The rest of the world saw total revenue for the 20-week period up 24% on a constant currency basis, with good LFL growth across its regions and it is on track to open over 40 stores in the year.

Its UK high street division saw LFL revenue 3% lower compared with the prior year, in line with expectations.

However, in the four-week period to 30 December 2023, store LFL revenue was up 1% as it maintained good stock availability and exited Christmas with a clean stock position.

Overall, WH Smith said it has made a good start to the financial year and, while there is some economic uncertainty, it is confident of another year of “significant” growth in 2024.

CEO Carl Cowling commented: “I am pleased with the start to the financial year. Our Travel business is growing strongly across all our divisions and we have seen a notably strong performance in the UK, our largest division.

“We continue to make excellent progress in North America, and I am particularly excited by the substantial growth opportunities that exist in this market. We are on track to open over 50 new stores in North America this financial year.

“The group is trading well and is in its strongest ever position as a global travel retailer. We are confident of another year of significant growth in 2024.”

The group’s shares are flat this morning at 1,231p.

Morning update

UK consumer confidence has reached a two-year high, according to the monthly consumer confidence track from GfK.

The index increased three points to –19 in January, its highest level since January 2022, with all five measures up in comparison to last month’s announcement.

The index measuring changes in personal finances during the last year is up two points at –12, which is 19 points better than January 2023.

The forecast for personal finances over the next 12 months increased two points to the value of 0, which is now 27 points higher than this time last year.

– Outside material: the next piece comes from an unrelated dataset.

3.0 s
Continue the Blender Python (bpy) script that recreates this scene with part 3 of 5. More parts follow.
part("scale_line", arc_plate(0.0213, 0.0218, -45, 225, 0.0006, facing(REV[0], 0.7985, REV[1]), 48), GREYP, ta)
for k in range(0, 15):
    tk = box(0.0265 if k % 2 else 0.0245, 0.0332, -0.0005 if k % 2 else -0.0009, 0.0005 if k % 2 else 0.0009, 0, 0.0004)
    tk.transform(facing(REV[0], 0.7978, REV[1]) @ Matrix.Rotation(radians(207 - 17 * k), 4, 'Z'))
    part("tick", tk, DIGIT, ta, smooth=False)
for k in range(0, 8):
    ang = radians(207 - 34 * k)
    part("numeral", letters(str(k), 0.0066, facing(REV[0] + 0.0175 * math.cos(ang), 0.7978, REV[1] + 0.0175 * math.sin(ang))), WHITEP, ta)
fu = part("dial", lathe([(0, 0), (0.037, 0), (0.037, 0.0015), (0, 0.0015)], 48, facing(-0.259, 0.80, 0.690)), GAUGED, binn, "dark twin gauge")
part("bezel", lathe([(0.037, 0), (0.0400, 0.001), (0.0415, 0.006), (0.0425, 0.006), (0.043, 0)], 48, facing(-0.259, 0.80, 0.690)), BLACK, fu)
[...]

The measure for the general economic situation of the country during the past 12 months is up three points at –41, a level that is 30 points higher than in January 2023.

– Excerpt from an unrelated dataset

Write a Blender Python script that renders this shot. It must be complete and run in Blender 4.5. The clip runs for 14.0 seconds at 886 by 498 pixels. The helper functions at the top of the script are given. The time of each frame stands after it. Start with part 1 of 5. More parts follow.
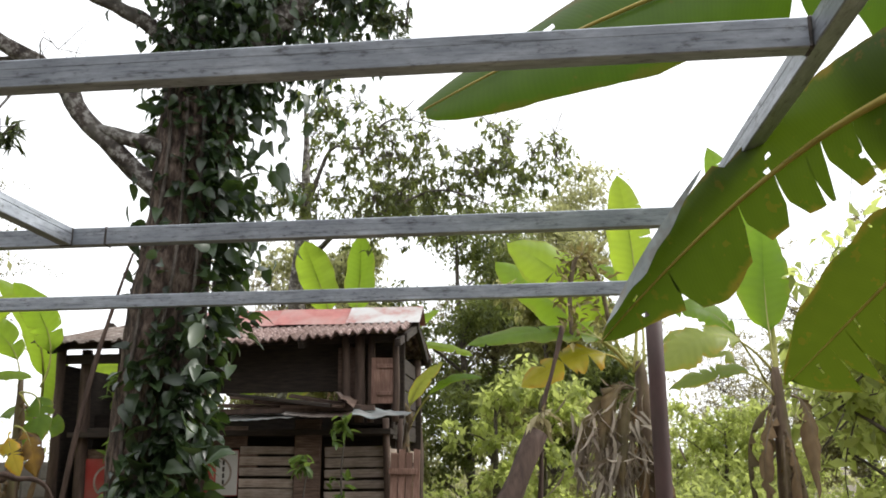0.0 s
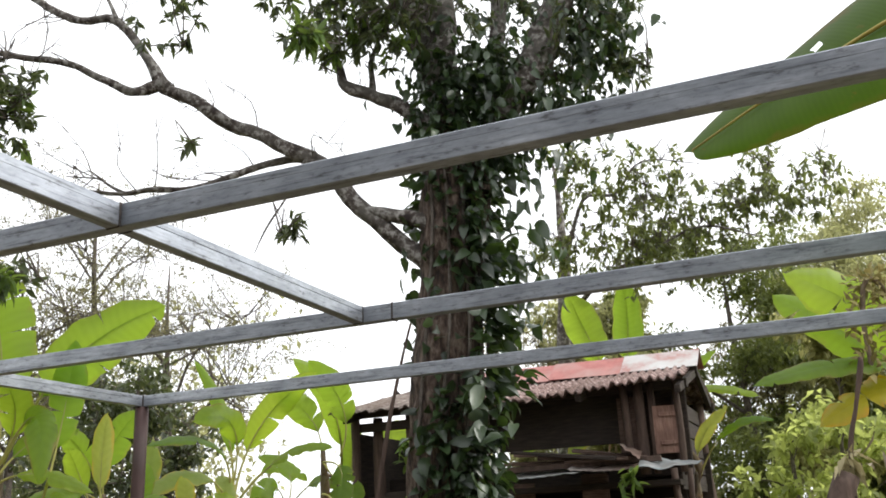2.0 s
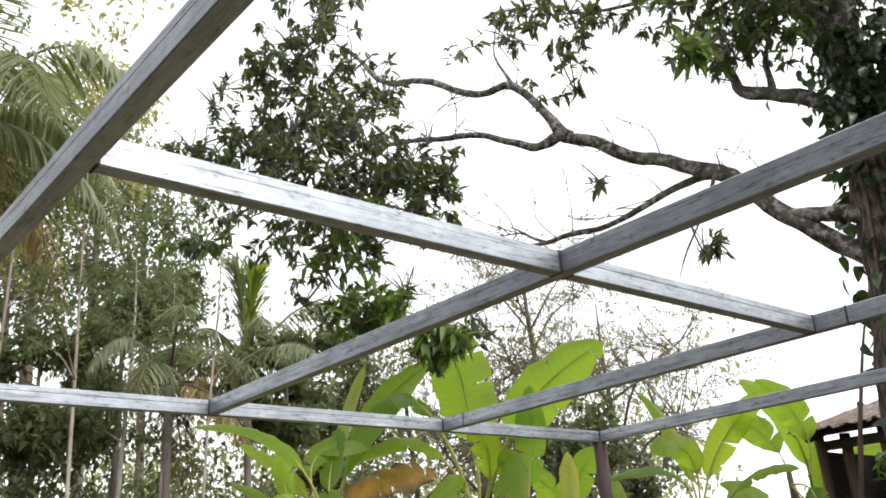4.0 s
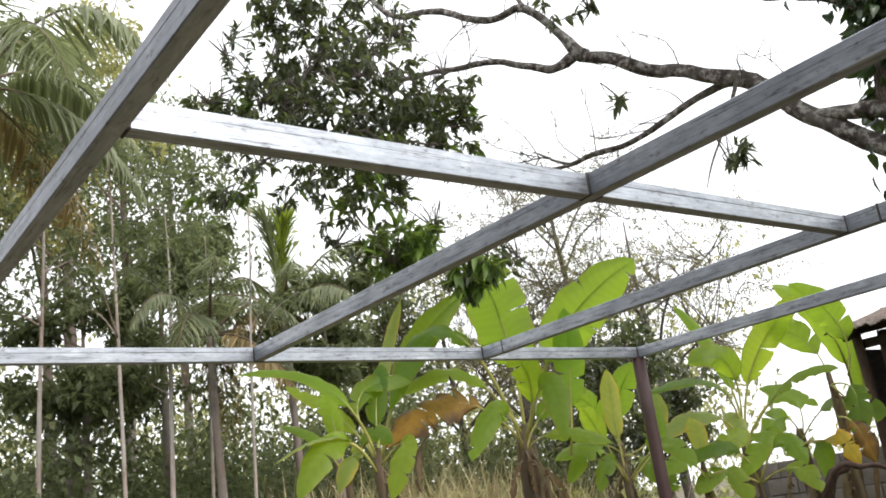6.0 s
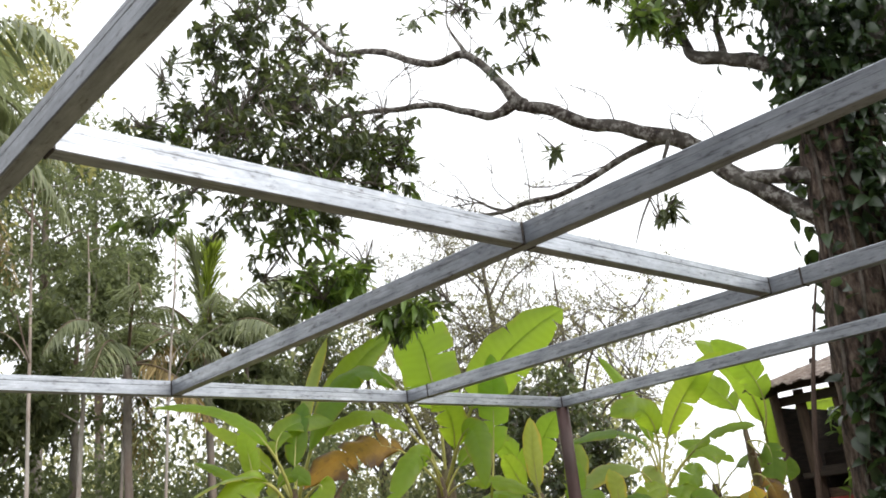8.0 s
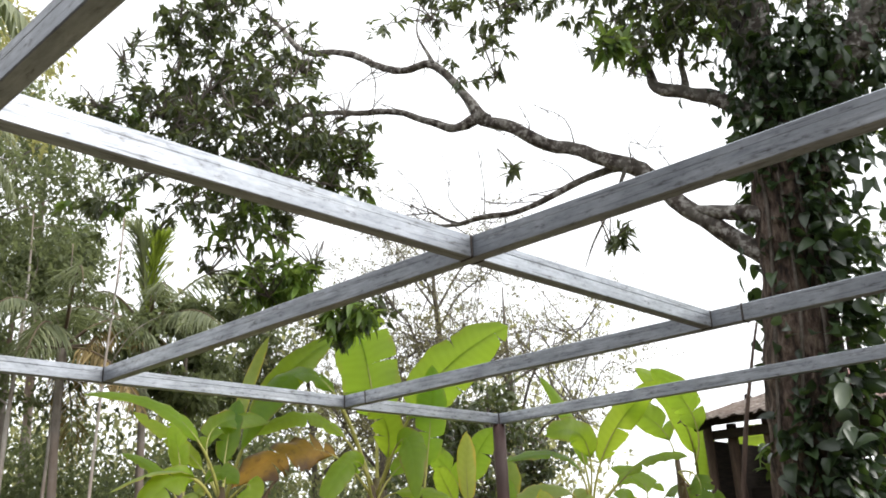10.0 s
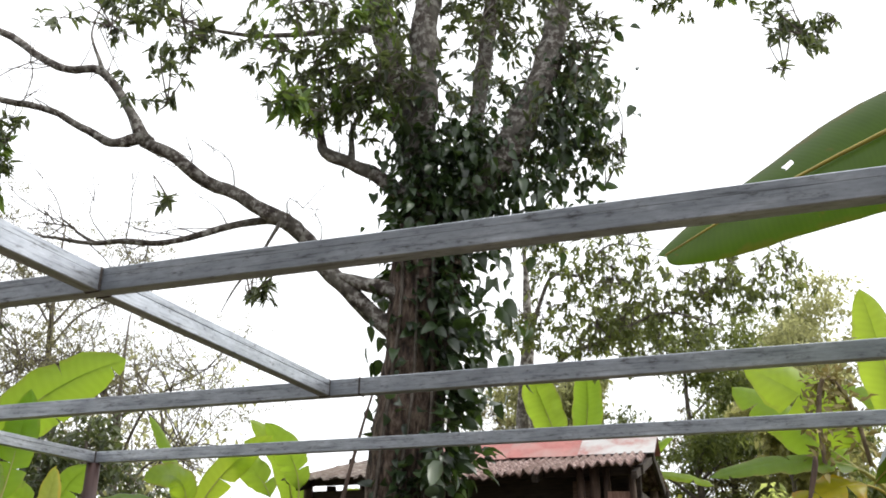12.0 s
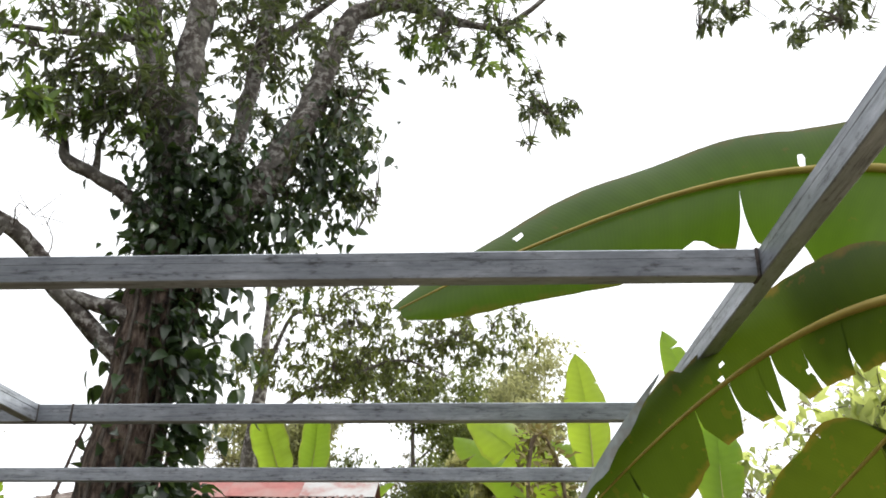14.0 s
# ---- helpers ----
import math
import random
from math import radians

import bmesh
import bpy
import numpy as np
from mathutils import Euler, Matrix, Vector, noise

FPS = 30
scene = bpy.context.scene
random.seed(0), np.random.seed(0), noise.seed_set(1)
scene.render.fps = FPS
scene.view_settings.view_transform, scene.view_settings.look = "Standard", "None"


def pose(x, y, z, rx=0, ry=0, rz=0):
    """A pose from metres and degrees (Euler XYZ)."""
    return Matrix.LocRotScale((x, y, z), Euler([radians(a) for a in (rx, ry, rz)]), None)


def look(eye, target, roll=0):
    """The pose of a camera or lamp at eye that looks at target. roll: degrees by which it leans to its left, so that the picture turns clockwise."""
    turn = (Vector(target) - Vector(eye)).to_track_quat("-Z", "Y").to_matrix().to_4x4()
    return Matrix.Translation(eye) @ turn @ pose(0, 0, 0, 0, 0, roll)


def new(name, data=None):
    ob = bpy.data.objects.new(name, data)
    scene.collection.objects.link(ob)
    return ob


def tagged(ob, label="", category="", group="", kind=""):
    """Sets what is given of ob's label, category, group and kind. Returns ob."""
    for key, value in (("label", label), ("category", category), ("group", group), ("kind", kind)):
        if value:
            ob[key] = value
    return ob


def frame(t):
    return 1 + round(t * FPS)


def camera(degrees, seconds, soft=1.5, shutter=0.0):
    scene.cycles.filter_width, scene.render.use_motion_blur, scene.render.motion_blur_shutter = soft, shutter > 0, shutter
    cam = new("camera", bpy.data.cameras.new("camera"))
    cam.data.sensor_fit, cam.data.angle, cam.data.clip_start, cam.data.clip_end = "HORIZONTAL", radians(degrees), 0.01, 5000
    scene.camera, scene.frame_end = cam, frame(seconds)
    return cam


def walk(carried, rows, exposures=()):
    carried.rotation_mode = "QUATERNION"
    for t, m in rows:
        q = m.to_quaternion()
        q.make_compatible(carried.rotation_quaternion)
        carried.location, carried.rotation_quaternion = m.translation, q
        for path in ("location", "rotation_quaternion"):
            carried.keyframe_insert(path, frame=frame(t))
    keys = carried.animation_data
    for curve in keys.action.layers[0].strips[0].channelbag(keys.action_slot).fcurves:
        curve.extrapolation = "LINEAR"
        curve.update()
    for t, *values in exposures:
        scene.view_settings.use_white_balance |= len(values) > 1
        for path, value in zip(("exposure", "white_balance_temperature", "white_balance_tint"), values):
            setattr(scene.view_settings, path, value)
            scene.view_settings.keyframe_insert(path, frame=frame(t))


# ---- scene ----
cam = camera(52.0, 14.0, 1.8)
PATH = [
    (0, (0.728, 0.095, 1.637), (0.535, 2.029, 2.108), -0.5),
    (0.5, (0.713, 0.095, 1.64), (0.39, 2.005, 2.139), -0.6),
    (1, (0.691, 0.083, 1.641), (0.272, 1.97, 2.156), -1.0),
    (1.5, (0.674, 0.051, 1.641), (0.105, 1.89, 2.181), -1.4),
    (2, (0.666, 0.058, 1.652), (-0.055, 1.827, 2.245), -2.6),
    (2.5, (0.652, 0.055, 1.653), (-0.231, 1.745, 2.256), -2.6),
    (3, (0.642, 0.045, 1.652), (-0.436, 1.601, 2.299), -2.9),
    (3.5, (0.638, 0.022, 1.646), (-0.63, 1.418, 2.313), -3.4),
    (4, (0.634, -0.007, 1.643), (-0.781, 1.219, 2.346), -4.0),
    (4.2, (0.636, -0.031, 1.643), (-0.827, 1.132, 2.354), -6.0),
    (6.3, (0.648, -0.042, 1.643), (-0.848, 1.162, 2.203), -8.2),
    (6.5, (0.641, -0.022, 1.648), (-0.833, 1.2, 2.225), -8.3),
    (7, (0.643, -0.017, 1.654), (-0.733, 1.284, 2.296), -9.3),
    (7.5, (0.641, -0.023, 1.658), (-0.701, 1.303, 2.323), -8.5),
    (7.7, (0.634, -0.025, 1.662), (-0.73, 1.289, 2.304), -7.4),
    (9.8, (0.607, -0.011, 1.654), (-0.733, 1.337, 2.277), -2.9),
    (10, (0.621, 0.001, 1.662), (-0.675, 1.381, 2.306), -2.7),
    (10.5, (0.632, 0.007, 1.676), (-0.501, 1.506, 2.361), -0.5),
    (11, (0.643, 0.003, 1.686), (-0.318, 1.617, 2.373), -0.5),
    (11.5, (0.646, -0.008, 1.695), (-0.16, 1.679, 2.405), 0.2),
    (12, (0.656, -0.024, 1.699), (0.026, 1.73, 2.425), 0.5),
    (12.5, (0.668, -0.031, 1.691), (0.196, 1.782, 2.391), 1.0),
    (13, (0.685, -0.034, 1.688), (0.354, 1.813, 2.381), 0.9),
    (13.5, (0.685, -0.045, 1.694), (0.469, 1.802, 2.43), 1.1),
    (14, (0.691, -0.068, 1.703), (0.601, 1.759, 2.51), 0.5),
]
walk(cam, [(t, look(eye, target, roll)) for t, eye, target, roll in PATH])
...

Expectations for the general economic situation over the next 12 months have increased by four points to –21 – now some 33 points better than January 2023.

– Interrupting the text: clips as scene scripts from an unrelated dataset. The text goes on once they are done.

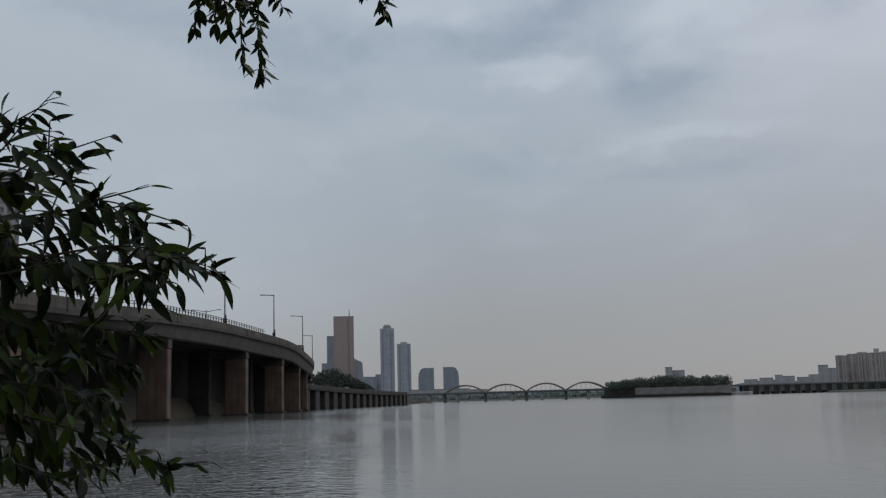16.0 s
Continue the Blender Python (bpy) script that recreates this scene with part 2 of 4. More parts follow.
def water_material():
    m = bpy.data.materials.new("river_water")
    m.use_nodes = True
    n, l = m.node_tree.nodes, m.node_tree.links
    b = n["Principled BSDF"]
    b.inputs["Base Color"].default_value = (0.095, 0.101, 0.098, 1)
    b.inputs["IOR"].default_value = 1.36
    tc = n.new("ShaderNodeTexCoord")
    heights = []
    for sx, sy, scale, detail, gain in ((1.0, 1.15, 1.5, 2.0, 0.36), (0.7, 1.1, 0.22, 2.0, 0.24)):
        mp, t = n.new("ShaderNodeMapping"), n.new("ShaderNodeTexNoise")
        mp.inputs["Scale"].default_value = (sx, sy, 1)
        mp.inputs["Rotation"].default_value = (0, 0, radians(20))
        l.new(tc.outputs["Object"], mp.inputs[0])
        l.new(mp.outputs[0], t.inputs["Vector"])
        t.inputs["Scale"].default_value, t.inputs["Detail"].default_value, t.inputs["Roughness"].default_value = scale, detail, 0.55
        g = n.new("ShaderNodeMath")
        g.operation = "MULTIPLY_ADD"
        g.inputs[1].default_value, g.inputs[2].default_value = gain, -gain / 2
        l.new(t.outputs[0], g.inputs[0])
        heights.append(g.outputs[0])
    # cat's-paws: breeze patches ruffle the surface more in some stretches
    gust = n.new("ShaderNodeTexNoise")
    gust.inputs["Scale"].default_value, gust.inputs["Detail"].default_value = 0.03, 4.0
    l.new(tc.outputs["Object"], gust.inputs["Vector"])
    gm = n.new("ShaderNodeMapRange")
    gm.inputs[1].default_value, gm.inputs[2].default_value, gm.inputs[3].default_value, gm.inputs[4].default_value = 0.35, 0.65, 0.5, 1.3
    l.new(gust.outputs[0], gm.inputs[0])
    # a calm lane down the middle of the river, widening outwards
    dp, ln, ratio, ab, lane = n.new("ShaderNodeVectorMath"), n.new("ShaderNodeVectorMath"), n.new("ShaderNodeMath"), n.new("ShaderNodeMath"), n.new("ShaderNodeMapRange")
    dp.operation, ln.operation, ratio.operation, ab.operation, lane.interpolation_type = "DOT_PRODUCT", "LENGTH", "DIVIDE", "ABSOLUTE", "SMOOTHSTEP"
    l.new(tc.outputs["Object"], dp.inputs[0])
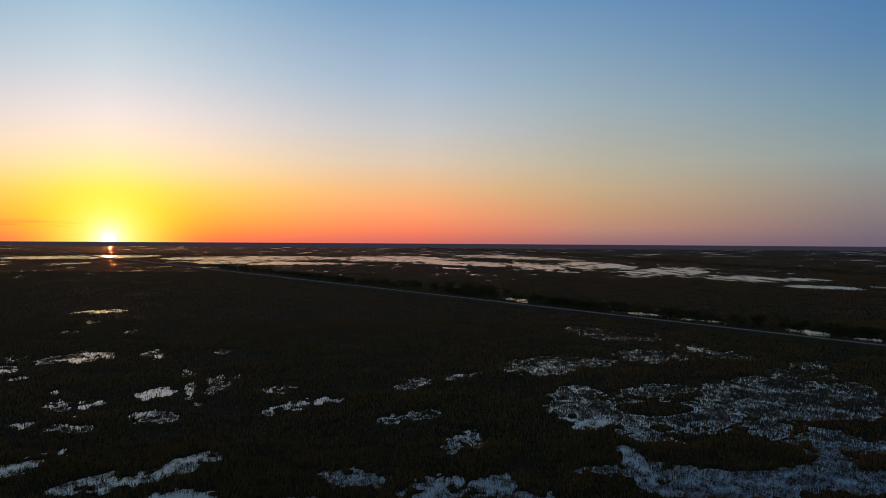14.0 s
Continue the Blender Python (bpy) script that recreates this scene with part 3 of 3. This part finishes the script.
for _ in range(318):
    y = float(330 + 1000 * pr.random() ** 1.4)
    side = 25 + abs(float(pr.normal(0, 14)))
    if cloudy(np.array([y]), np.array([side * 3]), 70.0, 2, 1.0)[0] < -0.13:
        continue
    plant(bush, *beside_levee(y, side), float(pr.uniform(0.8, 1.7)), pr)
for y, side, s in [(690, 36, 1.0), (704, 40, 1.15), (716, 34, 0.95), (728, 44, 1.05), (742, 38, 0.85), (676, 42, 0.8), (735, 30, 0.75), (765, 40, 0.7), (560, 38, 0.6), (470, 36, 0.6), (448, 40, 0.65)]:
    plant(tree, *beside_levee(y, side), 1.2 * s, pr)
clear(bush), clear(tree)

# a long low line of far woods, and the building that stands above the skyline
wr = np.random.default_rng(5)
n = 26000
fy = wr.uniform(1150, 4700, n)
fx = 1085 + (fy - 1170) * -0.085 + wr.normal(0, 9, n) - 0.00001 * (fy - 1170) ** 2 - 445
fz = wr.uniform(0, 1, n) ** 0.8 * (3.2 + 4.0 * cloudy(fy, fx, 60.0, 3, 2.0))
spot = np.stack([fx, fy, fz], axis=1)
u, w = wr.normal(0, 0.9, (n, 3)), wr.normal(0, 0.9, (n, 3))
leafs = np.stack([spot - u, spot + w, spot + u], axis=1).reshape(-1, 3)
tagged(mesh_object("far_woods", leafs, np.arange(len(leafs)).reshape(-1, 3), LEAF_DARK), "long low dark line of woods far across the marsh", "woods", kind="stuff")


def box(x0, x1, y0, y1, z0, z1):
    v = [(x, y, z) for z in (z0, z1) for x, y in ((x0, y0), (x1, y0), (x1, y1), (x0, y1))]
    return v, [(0, 3, 2, 1), (4, 5, 6, 7), (0, 1, 5, 4), (1, 2, 6, 5), (2, 3, 7, 6), (3, 0, 4, 7)]


tower = new("building")
tower.location = (40, 4880, 0)
part("wall", *box(-22, 26, -10, 10, -1, 9), CONCRETE, tower)
part("wing", *box(-36, -22, -8, 8, -1, 7), CONCRETE, tower)
part("roof_house", *box(-8, 12, -6, 6, 9, 10.5), CONCRETE, tower)
tagged(tower, "pale long block standing far off on the skyline", "building")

Joe Staton, client strategy director GfK, commented: “Consumer confidence has started the year well with all measures up and a headline score of -19, the best since January 2022. Importantly, the view on our personal financial situation for the coming year has gained two points and now stands at zero.

This is exciting as it ends 24 consecutive months of negative scores for this measure and this significant change is the best single indicator for how the nation’s households feel about their income and expenditure.

“Despite the cost of living crisis still impacting many households across the UK, consumers appear to be encouraged by the positive news about falling inflation. On balance, while there is national and global turmoil, the Consumer Confidence Index has started 2024 on a positive note – let’s see if this optimism continues.”

Elsewhere this morning, Hotel Chocolat has cancelled its shares on London’s AIM market after the successful completion of its £534m sale to Mars.

On the markets this morning, the FTSE 100 is up 0.9% to 7,600pts.

Risers include Diageo, up 3.5% to 2,804p, Fever-Tree, up 2.4% to 1,101.9p and Kerry Group, up 2% to €81.10.

Fallers include Sainsbury’s, down 1.2% to 278.1p, McBride, down 1.1% to 71.2p and Deliveroo, down 1% to 123.1p.

Yesterday in the City

The FTSE 100 closed yesterday flat at 7,529.7pts.

Fever-Tree was a strong risers, jumping 6.3% to 1,076 despite annual profits coming in at the lower end of expectations as the City reacted to strong US growth and its North American operations overtaking its UK sales for the first time.

Other risers included Virgin Wines, up 4.7% to 39.8p, Britvic, up 3.5% to 885p, Kerry Group, up 2.5% to 79.5p, Deliveroo, up 2.2% to 124.3p, Marks & Spencer, up 1.8% to 260.4p, Science in Sport, up 1.7% to 14.75p and WH Smith, up 1.6% to 1,232p.

The day’s fallers include McBride, down 3.5% to 72p, Domino’s Pizza Group, down 2.8% to 346.2p, PayPoint, down 2.6% to 536p, Just Eat, down 2.4% to 1,209p, Ocado, down 1.4% to 568.2p and Nichols, down 1.4% to 1,060p.